LOL, Red.
I'll try to write it up again...
First, addressing the issue of plagiarism vs. inspiration... in listening to Bartok and Stravinsky I found dozens of consecutive measures lifted directly from the music into Star Wars fame. I think that's about as close as it gets to plagiarism. Even if Martin Luther King, Jr. plagiarizes, it's still plagiarism.
That said, I'm not only willing to "forgive" John Williams for this lack of honest creativity but I applaud his efforts to a degree. Whether or not the originals he lifted are his music, the score could still be said to be his -- though he's composer of only part of it, he did arrange the whole thing. And I must say, as I said before, I'm happy with the scores of the Trilogy. As I also said, I'd rather have him arrange the works of geniuses -- especially geniuses whose work I love -- than drop his own attempt at music on the movies which were greatly enhanced by a complementary soundtrack.
Now, Joe -- please try to listen to these composers for yourself! You can't really consider this an "exposure" as it is really still a butchering of the music, even if you do come out with a nice roast at the end (perhaps bouillabaisse would be closer?). Stravinsky and Bartok both have plenty of very accessible music -- try to listen to Stravinsky's famed Rite of Spring. If not that, go for Firebird. Both have many elements of classical modernism, but I think they're very accessible if you try hard enough. It's worth the effort.
Bartok has a lot of music based on Hungarian themes -- his concerto is like this and sounds wonderful. Check it out at your library (I don't know if you guys in HK have CDs for check-out in libraries, though).
Oh yeah, the other thing I mentioned in the original post was how you could compare the use of linked lists in a computer program with music. In music, the use of an established form is well accepted, just like it's accepted that one can write an original sonnet of fourteen lines or an original
In memoriam style poem using Tennyson's ABBA meter.
It all comes down to where originality is expected. In computer programming, as my folks always tell me (both are programmers), a program can be written almost like a work of art -- efficient, small, clean, precise, and original. But it doesn't have to be, and what people are looking for is functionality.
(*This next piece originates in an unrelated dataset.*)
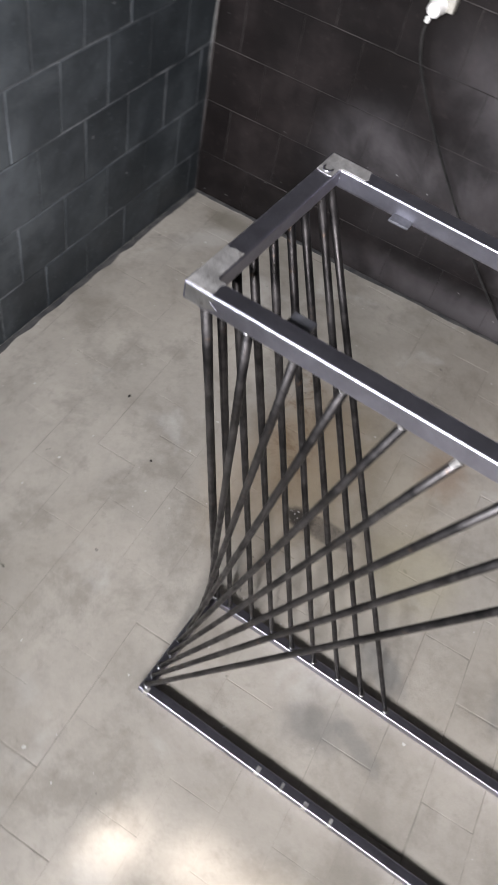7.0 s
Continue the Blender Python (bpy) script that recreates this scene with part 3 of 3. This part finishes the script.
# ---- windows ----
def build_window(name, span, glass, label, shades):
    v0, v1, sill, lintel = span
    base = new(name)
    base.matrix_world = ROOM @ pose(WEST - 0.075, (v0 + v1) / 2, sill)
    tagged(base, label, "window", kind="structure")
    w, h = v1 - v0, lintel - sill
    bm = bmesh.new()
    for lo, hi in (((-0.02, -w / 2, 0), (0.02, -w / 2 + 0.03, h)), ((-0.02, w / 2 - 0.03, 0), (0.02, w / 2, h)), ((-0.02, -w / 2 + 0.03, 0), (0.02, w / 2 - 0.03, 0.03)), ((-0.02, -w / 2 + 0.03, h - 0.03), (0.02, w / 2 - 0.03, h))):
        box(bm, lo, hi, 0.003)
    part("window_frame", bm, M_FRAME, base)
    pane = part("pane", box(bmesh.new(), (-0.002, -w / 2 + 0.03, 0.03), (0.002, w / 2 - 0.03, h - 0.03)), glass, base)
    pane.visible_shadow = shades


def glass_material():
    n = Nodes("clear_glass", 0.02)
    n.shader.inputs["Transmission Weight"].default_value = 1.0
    n.shader.inputs["IOR"].default_value = 1.45
    n.colour((0.95, 0.97, 0.96))
    return n.material


def dapple_material():
    """An unseen pane whose film is thinned in spots, added to dapple the sun on the floor."""
    n = Nodes("dappling_glass", 0.7)
    n.colour((0.30, 0.28, 0.24))
    film = n.ramp(n.noise(16.0, 4.0, 0.6, warp=0.6), 0.36, 0.64, 0.64, 0.85)
    for v, z, wide, tall, cleared in DAPPLES:
        place = ROOM @ Vector((WEST - 0.075, v, z))
        spot = n.spot(place, (1.0, wide, tall), 2.0, 0.7, 11.0, 0.55)
        film = n.math("SUBTRACT", film, n.math("MULTIPLY", spot, cleared))
    clear = n.tree.nodes.new("ShaderNodeBsdfTransparent")
    mix = n.tree.nodes.new("ShaderNodeMixShader")
    n.put(n.ramp(film, 0.0, 1.0), mix.inputs["Fac"])
    n.tree.links.new(n.shader.outputs["BSDF"], mix.inputs[2])
    n.tree.links.new(clear.outputs["BSDF"], mix.inputs[1])
    n.tree.links.new(mix.outputs["Shader"], n.tree.nodes["Material Output"].inputs["Surface"])
    return n.material


# thin spots of the film, each set for a bright dapple on the floor
DAPPLES = ((-0.10, 2.645, 0.055, 0.05, 0.80), (-0.235, 2.69, 0.06, 0.045, 0.68), (-0.385, 2.69, 0.09, 0.055, 0.85), (-0.35, 2.575, 0.10, 0.06, 0.35),
          (-0.27, 2.47, 0.11, 0.06, 0.30), (-0.43, 2.50, 0.09, 0.06, 0.30), (-0.07, 2.45, 0.07, 0.06, 0.32), (-0.49, 2.37, 0.07, 0.06, 0.28), (-0.27, 2.19, 0.12, 0.08, 0.25), (-0.15, 2.33, 0.08, 0.05, 0.22))
M_GLASS, M_DAPPLE = glass_material(), dapple_material()
# opaque pane added so that no sun comes through the third opening
M_SUNSTOP = plain_rough("opaque_pane", (0.60, 0.60, 0.58), (0.76, 0.76, 0.74), 0.7, 14.0, 0.1)
build_window("window_1", WIN_A, M_GLASS, "high steel-framed window with clear glass", False)
build_window("window_2", WIN_B, M_DAPPLE, "unseen high steel-framed window, its patchy pane added to dapple the sun", True)
build_window("window_3", WIN_C, M_SUNSTOP, "unseen high steel-framed window with an opaque pane added against the sun", True)


# ---- plug, cable, loose strings, bits on the floor ----
def wall_plug():
    base = new("power_socket")
    base.matrix_world = ROOM @ pose(0.0, -0.615, 0.83)
    tagged(base, "grey wall socket box with a white plug in it", "socket")
    part("socket_box", box(bmesh.new(), (-0.028, -0.032, -0.012), (0.003, 0.03, 0.075), 0.004), plain_rough("dusty_grey_plastic", (0.26, 0.25, 0.22), (0.36, 0.34, 0.30), 0.6, 25.0), base, "dusty grey socket box")
    bm = bmesh.new()
    tube_along(bm, [(-0.026, 0.004, 0.0), (-0.034, 0.004, -0.001), (-0.036, 0.004, -0.001), (-0.062, 0.006, -0.006), (-0.068, 0.007, -0.008)], [0.021, 0.021, 0.019, 0.017, 0.010], 16)
    plug = part("plug", bm, M_PLASTIC, base, "white plastic plug", smooth=False)
    bm = bmesh.new()
    tube_along(bm, [(-0.058, 0.010, -0.012), (-0.062, 0.012, -0.024), (-0.062, 0.013, -0.034)], [0.008, 0.007, 0.005], 10)
    part("cord_grip", bm, M_PLASTIC, plug)


def power_cable():
    bm = bmesh.new()
    pts = [(-0.060, -0.602, 0.792), (-0.062, -0.604, 0.76), (-0.058, -0.628, 0.69), (-0.050, -0.70, 0.575), (-0.045, -0.79, 0.455), (-0.040, -0.90, 0.32), (-0.034, -1.01, 0.195), (-0.026, -1.12, 0.09), (-0.022, -1.20, 0.030), (-0.03, -1.28, 0.006), (-0.11, -1.42, 0.0045), (-0.155, -1.56, 0.0045), (-0.153, -1.79, 0.0045), (-0.145, -2.12, 0.0045), (-0.17, -2.5, 0.0045), (-0.12, -3.0, 0.0045)]
    tube_along(bm, smooth_line(pts, 8), 0.0035, 8)
    ob = part("power_cable", bm, M_CABLE, None, smooth=True)
    ob.matrix_world = ROOM
    tagged(ob, "black rubber cable hanging from the plug onto the floor", "cable")


def loose_strings():
    base = new("loose_strings")
    base.matrix_world = ROOM
    tagged(base, "thin grey strings hanging in the dark wall corner", "string")
    lines = [[(-0.205, 1.06), (-0.198, 0.93), (-0.196, 0.83), (-0.190, 0.772), (-0.178, 0.768)],
             [(-0.150, 1.10), (-0.168, 0.95), (-0.158, 0.84), (-0.160, 0.75), (-0.152, 0.705), (-0.172, 0.690), (-0.195, 0.685)],
             [(-0.180, 1.05), (-0.176, 0.93), (-0.150, 0.83), (-0.152, 0.78), (-0.138, 0.765)],
             [(-0.246, 0.79), (-0.241, 0.75), (-0.239, 0.71), (-0.236, 0.68)],
             [(-0.100, 1.02), (-0.106, 0.93), (-0.113, 0.847)],
             [(-0.016, 0.76), (-0.020, 0.70), (-0.024, 0.63), (-0.020, 0.56), (-0.030, 0.50), (-0.027, 0.442)],
             [(-0.012, 0.66), (-0.018, 0.60), (-0.012, 0.55), (-0.020, 0.51)]]
    for i, pts in enumerate(lines):
        bm = bmesh.new()
        tube_along(bm, smooth_line([(u, -0.006 - 0.004 * ((k + i) % 2), z) for k, (u, z) in enumerate(pts)], 6), 0.00055, 5)
        part("string", bm, M_STRING, base, smooth=True)


def pebble(x, y, size, seed, material, label, stretch=1.4, floor_at=0.0):
    bm = bmesh.new()
    bmesh.ops.create_icosphere(bm, subdivisions=2, radius=size)
    for v in bm.verts:
        v.co *= 1 + 0.35 * noise.noise(v.co / size * 1.3 + Vector((seed * 3.1, 0, 0)))
        v.co.x *= stretch
        v.co.z *= 0.6
    low = min(v.co.z for v in bm.verts)
    ob = part("grit", bm, material, None)
    ob.matrix_world = pose(x, y, floor_at - low - 0.0008, 0, 0, seed * 47)
    tagged(ob, label, "grit", group="grit on the floor")


def metal_stub():
    bm = bmesh.new()
    tube_along(bm, [(-0.015, 0, 0.0034), (-0.012, 0, 0.0034), (0.009, 0, 0.0034), (0.0093, 0, 0.0034), (0.013, 0, 0.0034)], [0.0017, 0.0021, 0.0021, 0.0036, 0.0034], 10)
    ob = part("bolt", bm, M_CABLE, None)
    ob.matrix_world = pose(0.646, 1.394, 0.0002, 0, 0, 48)
    tagged(ob, "short black bolt lying on the cement tiles", "bolt")


wall_plug()
power_cable()
loose_strings()
metal_stub()
for i, (x, y, r) in enumerate(((0.072, 1.332, 0.0060), (0.555, 1.462, 0.0036), (-0.334, 1.761, 0.0055), (-0.352, 1.768, 0.0035), (0.267, 1.645, 0.0028), (0.141, 1.719, 0.0032), (0.654, 1.674, 0.0036), (0.60, 3.62, 0.005), (0.47, 3.45, 0.004), (-0.12, 3.42, 0.004))):
    pebble(x, y, 0.7 * r, i + 1, M_CRACK, "small dark crumb of dirt on the cement tiles")
for i, (x, y, r) in enumerate(((0.538, 1.633, 0.0045), (0.545, 1.585, 0.0035), (0.205, 1.99, 0.011), (0.50, 1.69, 0.003), (0.86, 2.23, 0.005), (0.44, 3.02, 0.004))):
    pebble(x, y, 0.75 * r, i + 21, M_PLASTER, "small white plaster crumb on the cement tiles")
for i, (du, dv, r) in enumerate(((-1.588, -2.822, 0.0060), (-1.576, -2.828, 0.0045), (-1.594, -2.842, 0.0050), (-1.582, -2.846, 0.0035), (-1.596, -2.870, 0.0040), (-1.593, -2.895, 0.0045))):
    place = ROOM @ Vector((du, dv, 0))
    pebble(place.x + 0.006, place.y, 0.75 * r, i + 41, M_TILE, "crumb of cement in the broken tile's hole", 1.4, -0.007)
Case in point: Microsoft programs. Works of art? Puh-lease...
But in music, what is functionality? In the case of John Williams writing a score, functionality is complementing the action of the movie with the score he arranges. In Hitchkock's
Psycho, the budget only allowed the use of strings. The composer worked within this framework to create a score that is famous the world over and has seen derivatives in countless movie scores.
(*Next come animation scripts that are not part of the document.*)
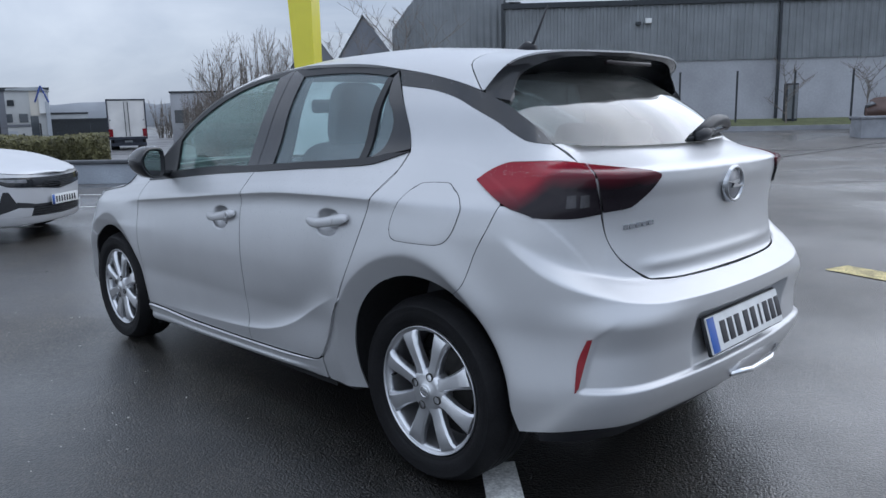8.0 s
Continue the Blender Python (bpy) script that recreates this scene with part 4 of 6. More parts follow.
seat(-.36, -1.50)
seat(.36, -1.50)
bm = bmesh.new()
box(bm, (-.62, -2.36, .36), (.62, -1.95, .54), .06)
part("rear_bench", bm, SEAT, car)
bm = bmesh.new()
box(bm, (-.62, -.08, 0), (.62, .07, .58), .06, pose(0, -2.38, .50, 18, 0, 0))
part("bench_back", bm, SEAT, car)
for x in (-.36, 0, .36):
    bm = bmesh.new()
    box(bm, (x - .12, -.04, .58), (x + .12, .05, .74), .04, pose(0, -2.38, .50, 18, 0, 0))
    part("headrest", bm, SEAT, car)
bm = bmesh.new()
box(bm, (-.68, -.62, .62), (.68, -.16, .905), .05)
part("dashboard", bm, DASH, car, "dark grey dashboard")
bm = bmesh.new()
box(bm, (.07, -.60, .89), (.56, -.44, 1.015), .03)
part("instrument_hood", bm, CABIN, car)
obj("steering_wheel", *moved(merge(lathe([(.172 + .015 * math.cos(t * math.pi / 4), .015 * math.sin(t * math.pi / 4)) for t in range(8)], 40, "y", True), lathe([(0, -.03), (.05, -.025), (.06, 0), (0, .02)], 20, "y"),
                                 tube([(-.17, 0, 0), (.17, 0, 0)], .014, 8), tube([(0, 0, 0), (0, 0, -.17)], .014, 8)), pose(.36, -.86, .93, -24, 0, 0)), CABIN, car, "black steering wheel")
bm = bmesh.new()
box(bm, (-.11, -.99, 1.27), (.11, -.96, 1.34), .02)
part("interior_mirror", bm, CABIN, car)
inner_trim = lambda b, t, l, r: sheet([pane_grid(b, t, l, r, 4, 16, -.035)], .012)
both("pillar_trim", inner_trim(line((-1.66, 1.00), (-1.36, 1.00)), line((-1.60, 1.43), (-1.42, 1.43)), line((-1.66, 1.00), (-1.60, 1.43)), line((-1.36, 1.00), (-1.42, 1.43))), CABIN, CC, "dark inner pillar trim")
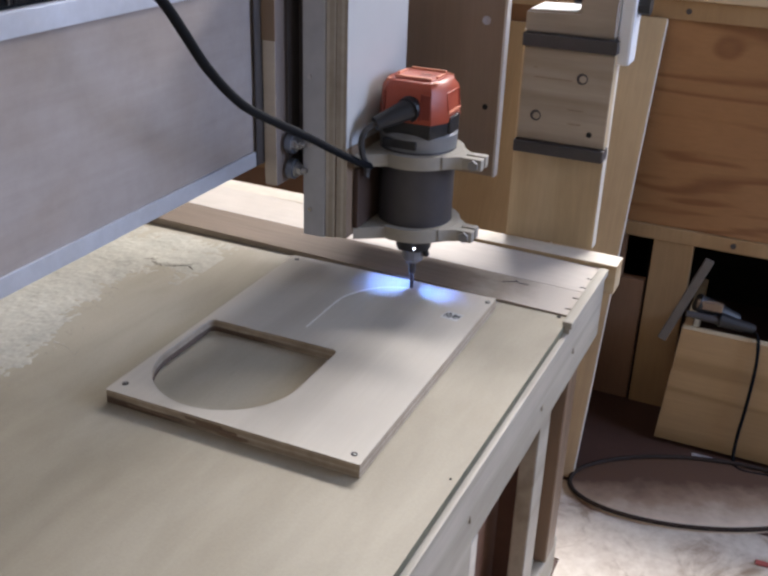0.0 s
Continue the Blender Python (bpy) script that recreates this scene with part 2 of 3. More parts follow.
rubber = plain("black_rubber", (0.009, 0.010, 0.013), 0.62, 0, 0.3, 90, 0.15)
rubber.node_tree.nodes["Principled BSDF"].inputs["Specular IOR Level"].default_value = 0.10
clamp_mat = plain("printed_clamp", (0.35, 0.32, 0.27), 0.55, 0, 0.15, 70, 0.15)
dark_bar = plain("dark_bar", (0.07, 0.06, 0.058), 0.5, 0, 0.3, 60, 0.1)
# near-black: the shade inside holes and openings is put into this colour
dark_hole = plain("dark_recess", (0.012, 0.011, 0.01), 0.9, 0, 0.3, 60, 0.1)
white_plastic = plain("white_plastic", (0.80, 0.80, 0.80), 0.4, 0, 0.05, 40, 0.03)
dust_mat = plain("sawdust", (0.585, 0.56, 0.475), 0.95, 0, 0.25, 300, 0.5)
cut_mat = plain("fresh_cut_dust", (0.88, 0.86, 0.81), 0.95, 0, 0.12, 400, 0.5)
kerf_wall = plain("brown_kerf_wall", (0.20, 0.14, 0.10), 0.8, 0, 0.3, 200, 0.3)
chain_mat = plain("glossy_black_chain_plastic", (0.006, 0.006, 0.008), 0.6, 0, 0.2, 90, 0.1)
chain_mat.node_tree.nodes["Principled BSDF"].inputs["Specular IOR Level"].default_value = 0.15
# pale grey puts the highlights on the rung tops into colour
rung_mat = plain("highlit_chain_rung", (0.55, 0.56, 0.57), 0.28, 0, 0.6, 300, 0.1)
floor_mat = plain("brown_floor", (0.125, 0.062, 0.045), 0.6, 0, 0.4, 14, 0.2)
mdf_edge = plain("mdf_edge", (0.17, 0.165, 0.11), 0.75, 0, 0.3, 90, 0.2)


def stained_card():
    """Pale card with brown soaked stains."""
    m, n, l, p = base_mat("stained_card")
    vec = coords(n, l, (1, 1, 1)).outputs[0]
    a, b = noise_tex(n, l, vec, 11, 7, 0.62, 0.8), noise_tex(n, l, vec, 70, 5, 0.7)
    c = ramp(n, l, a, [(0.30, (0.22, 0.12, 0.07)), (0.40, (0.44, 0.345, 0.26)), (0.50, (0.70, 0.615, 0.51)), (0.75, (0.79, 0.715, 0.61))]).outputs[0]
    f = ramp(n, l, b, [(0.3, (0.75, 0.7, 0.66)), (0.65, (1, 1, 1))]).outputs[0]
    l.new(mix(n, l, c, f, 0.8), p.inputs["Base Color"])
    p.inputs["Roughness"].default_value = 0.7
    bump(n, l, p, b, 0.3)
    return m


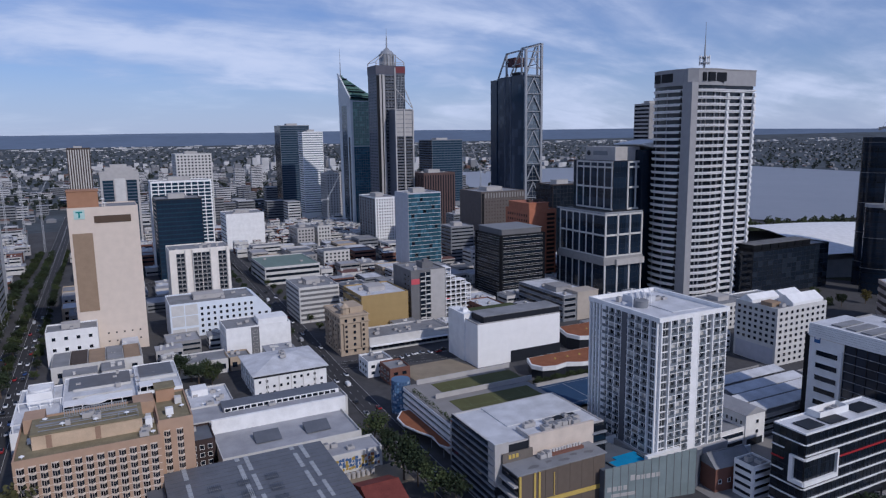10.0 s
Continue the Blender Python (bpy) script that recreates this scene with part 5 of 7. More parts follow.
# ---- foreground blocks ----
# beige brick hotel with angled window surrounds
t = thing("hotel", "beige brick hotel with rows of small angled bay windows", "hotel", pose(-31.3, 238.6, 0))
part("wall", Mesh().box(0, 0, -4, 43, 38, 26), BEIGE, t)
part("wall", Mesh().box(43, 8.5, -4, 54.5, 38, 27.5), BEIGE, t, "set-back side wing")
fm = {s: face_m(s, 43, 38) for s in "SW"}
SURROUND = mat("pale_surround", (0.68, 0.59, 0.50), 0.8)
k = Mesh()
p0, p1, p2 = (-0.1, 0.0), (1.35, 0.85), (2.1, 0.0)
for v0, v1, mi in ((-0.35, 0.0, 1), (1.65, 2.0, 1)):
    n = len(k.v)
    k.v += [(p0[0], v0, 0), (p1[0], v0, p1[1]), (p2[0], v0, 0), (p0[0], v1, 0), (p1[0], v1, p1[1]), (p2[0], v1, 0)]
    k.f += [(n, n + 1, n + 4, n + 3), (n + 1, n + 2, n + 5, n + 4), (n + 3, n + 4, n + 5), (n + 2, n + 1, n)]; k.m += [mi] * 4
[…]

My point, though, is that when you take the music of John Williams out of the context of the Star Wars films, what is the functionality? It falls into the realm of
l'art pour l'art -- art for the sake of art. It either sounds good or it doesn't. Taking from one composer, then another, then another, and then adding in one's own transitions may be fine for a movie where the music is secondary to the visual action on the screen. But off the screen, it would be difficult to arrange something better than any one of those great works.
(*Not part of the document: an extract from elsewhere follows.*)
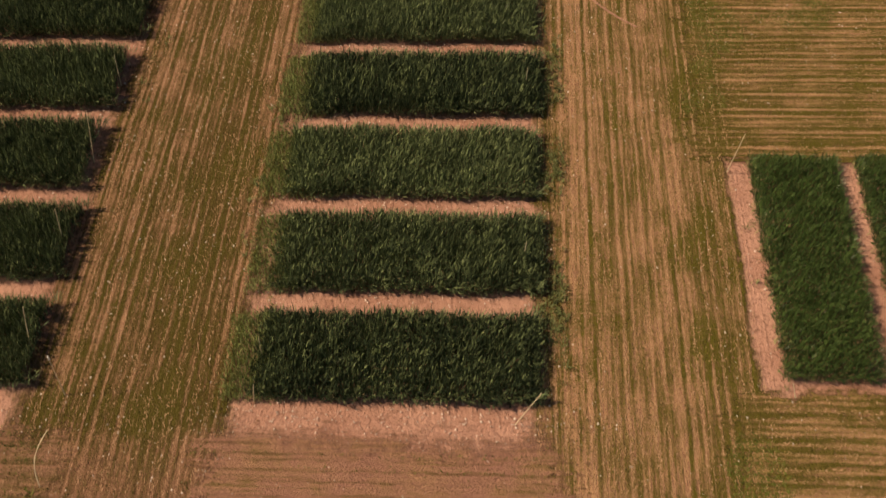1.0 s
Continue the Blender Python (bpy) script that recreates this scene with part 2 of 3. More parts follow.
def raw_mesh(name, verts, quads, tris, material):
    """A mesh from arrays of corners."""
    me = bpy.data.meshes.new(name)
    verts = np.asarray(verts, np.float32).reshape(-1, 3)
    quads, tris = np.asarray(quads, np.int32).reshape(-1, 4), np.asarray(tris, np.int32).reshape(-1, 3)
    me.vertices.add(len(verts))
    me.vertices.foreach_set("co", verts.ravel())
    me.loops.add(quads.size + tris.size)
    me.loops.foreach_set("vertex_index", np.concatenate([quads.ravel(), tris.ravel()]))
    me.polygons.add(len(quads) + len(tris))
    starts = np.concatenate([np.arange(len(quads)) * 4, quads.size + np.arange(len(tris)) * 3])
    me.polygons.foreach_set("loop_start", starts.astype(np.int32))
    me.update(calc_edges=True)
    me.validate()
    me.materials.append(material)
    return me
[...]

That's why I contend that John Williams's work was great on the movie, but the music itself as independent and self-sufficient art does not stand up to the rigors of close examination. It becomes pop-classical. It's no wonder that the Boston Pops' favorite conductor is John Williams -- that's the kind of music they play. But I'd be surprised to see it played on a regular basis by the BSO -- which, incidentally, they do not. In fact, the BSO plays a lot of modern crap, sometimes worse than John Williams's arrangements. But that stuff is experimental, it's new, it's original... and frankly, if I want to hear Bartok and Stravinsky -- and even Holst -- I'll listen to them. But it would take some genius to make the combination of these parts be lesser than one whole arrangement. And, unfortunately, I don't think John Williams is that genius.